February 2, 2022
Tara Carpenter (Jenna Ortega) was home alone when she received a phone call from a creepy man who wanted to engage her in a trivia quiz about horror movies. Ghostface soon revealed himself and attacked her with a knife. She somehow survived the attack and was hospitalized. Tara's estranged older sister Sam (Melissa Barrera) returned home to Woodsboro to be with her. After suffering from an attack by Ghostface herself, Sam revealed to Tara the truth about her real father which caused their family to break up.
This is a sequel (the fifth) and reboot (or as a character in the film called it, a "requel") of Wes Craven's 90s slasher horror classic about a woman Sidney Prescott (Neve Campbell) and her encounters with Ghostface, a serial killer wearing a rubber Halloween mask depicting the face of a screaming ghost (inspired by Munch's painting "The Scream") who was going around killing people in Woodsboro, California. Sidney would always count on local policeman Dewey Riley (David Arquette) and tabloid reporter Gale Weathers (Courtney Cox) for help.
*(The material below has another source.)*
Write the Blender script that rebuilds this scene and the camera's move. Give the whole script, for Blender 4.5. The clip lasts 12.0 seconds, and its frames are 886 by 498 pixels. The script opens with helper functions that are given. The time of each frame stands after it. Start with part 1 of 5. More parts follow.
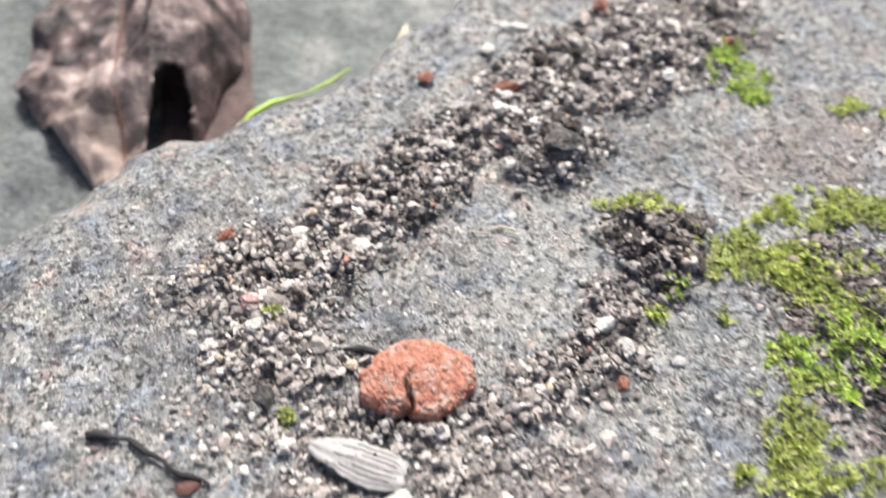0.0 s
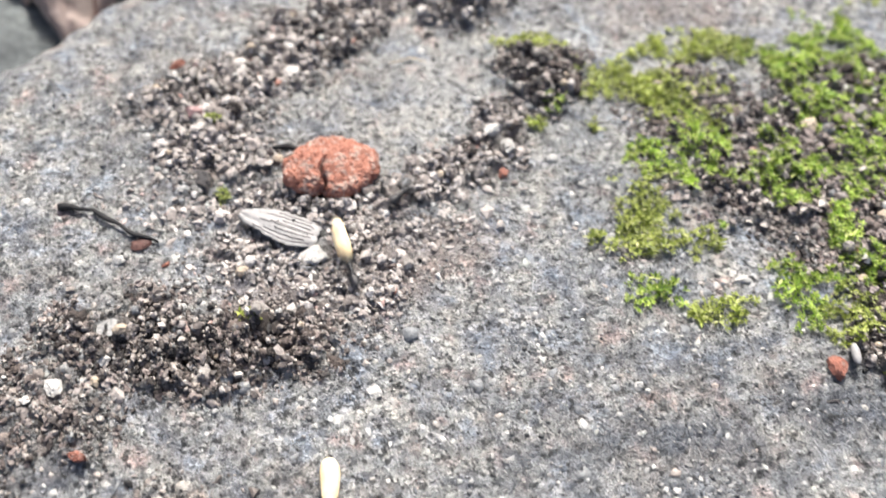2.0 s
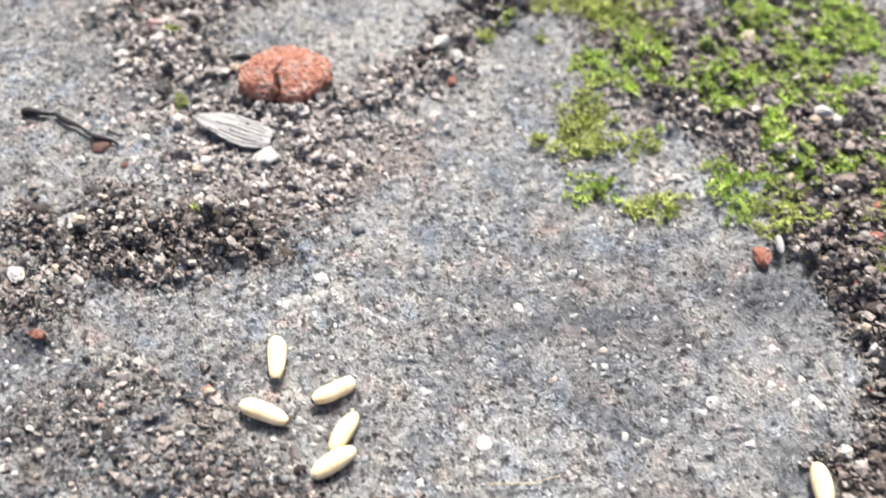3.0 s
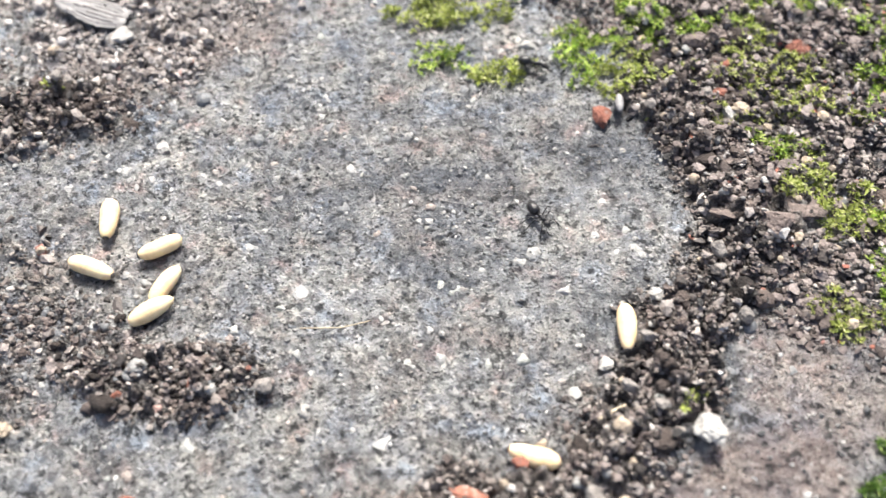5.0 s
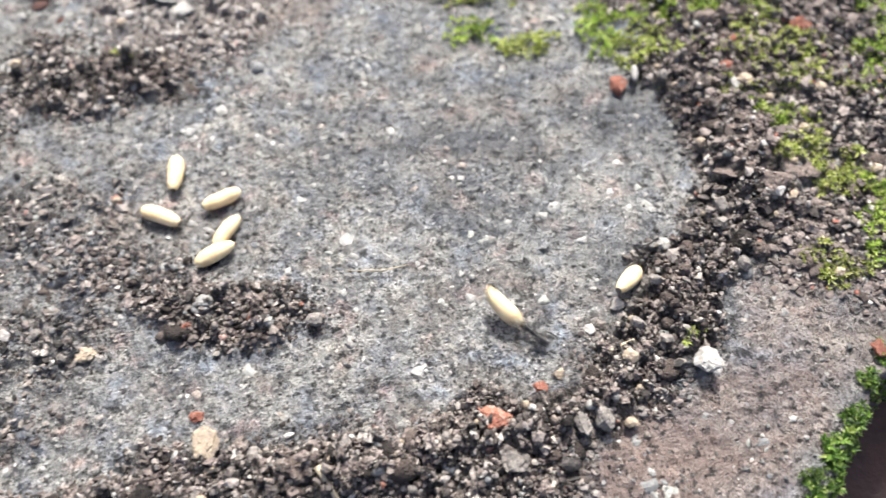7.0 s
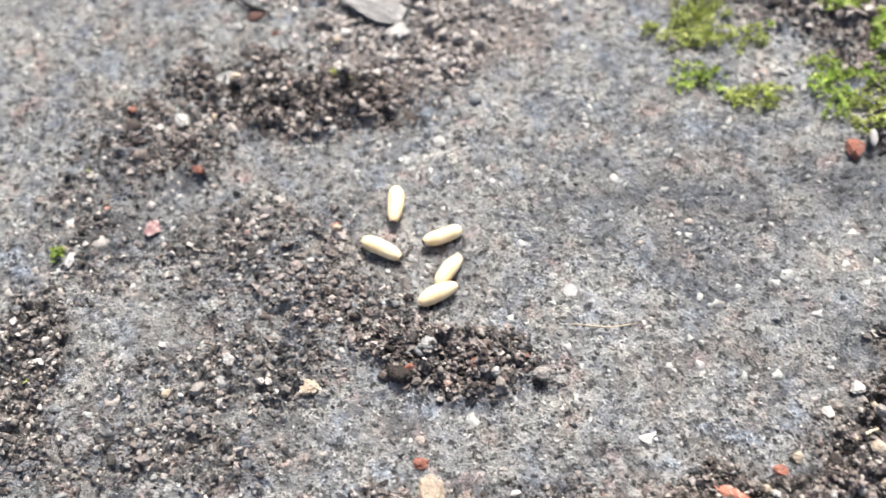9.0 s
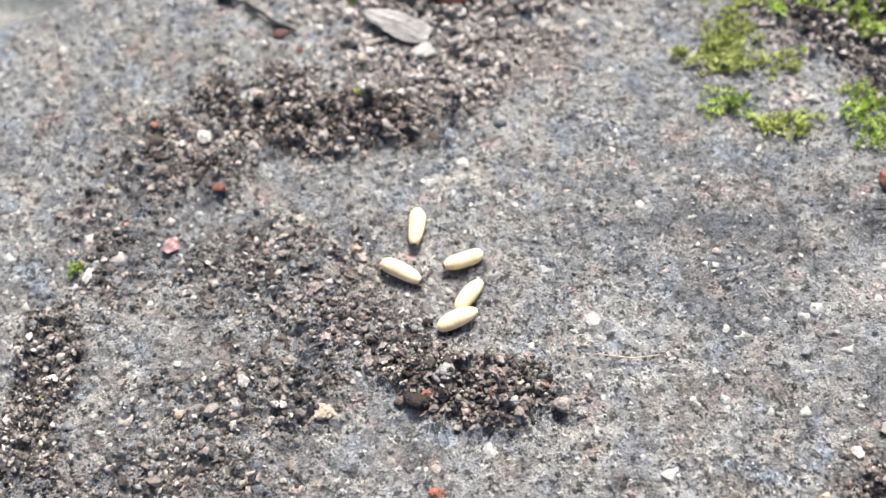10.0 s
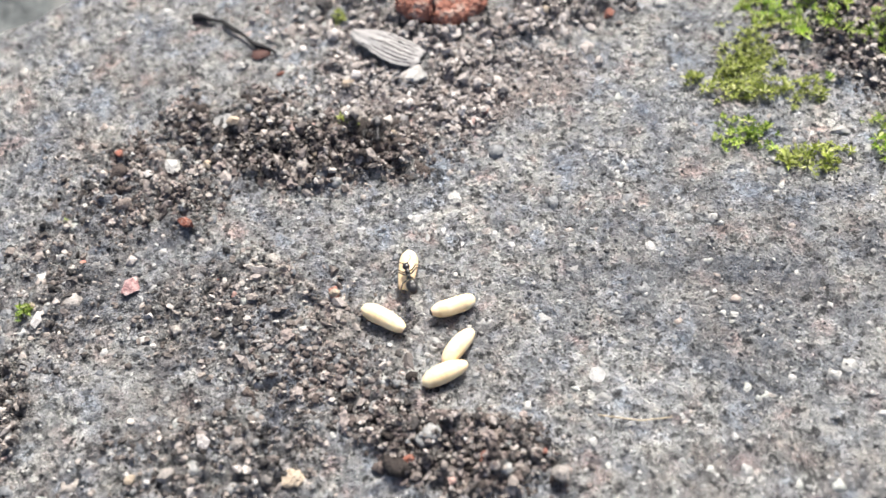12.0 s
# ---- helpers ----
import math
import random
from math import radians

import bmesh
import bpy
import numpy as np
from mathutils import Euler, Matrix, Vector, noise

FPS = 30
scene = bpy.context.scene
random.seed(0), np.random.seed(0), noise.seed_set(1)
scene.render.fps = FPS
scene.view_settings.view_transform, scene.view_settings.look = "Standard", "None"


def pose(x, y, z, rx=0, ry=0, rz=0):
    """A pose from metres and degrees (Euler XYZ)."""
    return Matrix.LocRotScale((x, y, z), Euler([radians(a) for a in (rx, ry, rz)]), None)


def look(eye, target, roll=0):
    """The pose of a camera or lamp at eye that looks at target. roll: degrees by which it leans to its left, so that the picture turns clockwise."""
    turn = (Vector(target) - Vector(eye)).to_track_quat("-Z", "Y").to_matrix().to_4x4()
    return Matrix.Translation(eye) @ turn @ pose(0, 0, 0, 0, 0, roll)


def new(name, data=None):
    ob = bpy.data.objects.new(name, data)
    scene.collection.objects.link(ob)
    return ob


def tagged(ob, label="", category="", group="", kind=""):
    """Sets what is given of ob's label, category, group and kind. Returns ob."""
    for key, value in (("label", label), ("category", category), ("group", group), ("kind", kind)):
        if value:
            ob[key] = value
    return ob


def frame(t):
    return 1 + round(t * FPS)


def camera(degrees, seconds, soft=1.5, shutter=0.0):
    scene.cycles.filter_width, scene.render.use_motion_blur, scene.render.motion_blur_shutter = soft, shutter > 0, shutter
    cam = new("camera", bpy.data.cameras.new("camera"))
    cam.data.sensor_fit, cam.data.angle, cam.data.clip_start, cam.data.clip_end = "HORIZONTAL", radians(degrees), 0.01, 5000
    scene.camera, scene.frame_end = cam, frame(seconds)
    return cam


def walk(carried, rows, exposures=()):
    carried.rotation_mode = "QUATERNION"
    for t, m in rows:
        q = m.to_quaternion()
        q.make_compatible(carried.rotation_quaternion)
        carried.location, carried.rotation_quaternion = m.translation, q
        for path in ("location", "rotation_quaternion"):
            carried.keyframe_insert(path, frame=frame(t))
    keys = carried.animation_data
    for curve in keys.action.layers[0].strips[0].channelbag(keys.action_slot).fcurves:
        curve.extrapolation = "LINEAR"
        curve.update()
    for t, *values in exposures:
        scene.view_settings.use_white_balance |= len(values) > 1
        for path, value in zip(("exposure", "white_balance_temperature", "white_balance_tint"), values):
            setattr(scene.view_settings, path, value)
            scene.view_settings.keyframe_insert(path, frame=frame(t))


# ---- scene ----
cam = camera(52.58, 12.0, 1.35, 0.5)
PATH = [
    (0, (4.132, -1.660, 81.712), (4.382, -0.467, 80.126), 3.8),
    (0.5, (5.323, -12.796, 83.905), (5.594, -11.599, 82.326), 4.4),
    (1, (6.184, -17.244, 84.525), (6.440, -16.084, 82.916), 4.1),
    (1.5, (8.992, -25.119, 85.200), (9.232, -23.958, 83.589), 3.4),
    (2, (10.626, -30.904, 85.445), (10.870, -29.757, 83.825), 3.6),
    (2.5, (12.360, -36.792, 84.821), (12.603, -35.652, 83.196), 3.6),
    (3, (14.837, -41.690, 84.829), (15.083, -40.596, 83.173), 4.0),
    (3.5, (18.310, -47.599, 83.676), (18.548, -46.527, 82.004), 3.8),
    (3.7, (20.078, -51.381, 81.071), (20.304, -50.269, 79.424), 3.0),
    (5.3, (38.867, -55.432, 80.340), (38.979, -54.404, 78.628), -3.0),
    (5.5, (39.315, -55.396, 79.209), (39.420, -54.353, 77.506), -3.4),
    (6, (38.658, -58.131, 79.550), (38.772, -57.066, 77.860), -3.5),
    (6.5, (36.276, -61.933, 85.305), (36.407, -60.915, 83.588), -2.2),
    (7, (34.446, -63.484, 88.731), (34.526, -62.484, 87.001), -3.6),
    (7.5, (30.345, -61.067, 91.833), (30.374, -60.103, 90.081), -4.8),
    (7.7, (27.942, -59.963, 92.354), (27.970, -59.011, 90.595), -4.4),
    (9.3, (15.355, -53.184, 90.654), (15.283, -52.203, 88.913), -5.6),
    (9.5, (15.491, -52.714, 90.369), (15.405, -51.729, 88.631), -6.0),
    (10, (16.091, -52.259, 90.172), (15.995, -51.256, 88.444), -6.0),
    (10.5, (17.256, -51.156, 90.532), (17.166, -50.157, 88.801), -5.6),
    (11, (18.036, -49.273, 89.047), (17.936, -48.266, 87.322), -5.9),
    (11.5, (17.396, -46.232, 83.877), (17.273, -45.185, 82.178), -6.6),
    (12, (17.640, -45.302, 82.118), (17.529, -44.251, 80.420), -6.0),
]
MM = 0.001
walk(cam, [(t, look(Vector(eye) * MM, Vector(target) * MM, roll)) for t, eye, target, roll in PATH],
     [(0.0, 1.32), (3.4, 1.40), (5.3, 1.32), (9.3, 1.22), (12.0, 1.22)])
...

This new film basically followed the formula of the original 1996 film. The opening sequence with Tara on the phone was very similar to the memorable guest performance of Drew Barrymore in the first film as Casey Becker, who was also on a phone with a man playing horror film trivia games while threatening violence. Casey's boyfriend was killed outside her house when she got a question wrong. Ghostface appeared and chased Casey with a knife, ending in her grisly fate, being gutted and hung up on a tree.
Like in previous "Scream" films, there was always a character who was very self-aware that their dire situation was similar to being a classic slasher horror movie, and that they should obey a list of "rules" in order to stay alive. Those who have sex, do drugs or say "I'll be right back" will never make it out alive. In the original film, these rules were enumerated by Randy Meeks. In this latest sequel, the honor goes to Mindy Meeks-Martin (Jasmin Savoy-Brown), the niece of Randy, daughter of his sister Martha (Heather Matarazzo).
Like "Spider-Man" and "The Matrix" just before it, "Scream" (2022) also gets a lot of points for the nostalgia factor as it brought back tropes and characters (played by the same actors) from the original film. I am not a fan of slasher films, so I did not follow beyond the first film, but that was enough for me to appreciate the efforts of directors Matt Bettinelli-Olpin and Tyler Gillett to excite the franchise's loyal fans. The crazy stabbing scenes were quite over-the-top as expected, so it was crazier to see those victims actually surviving those stabs. 7/10.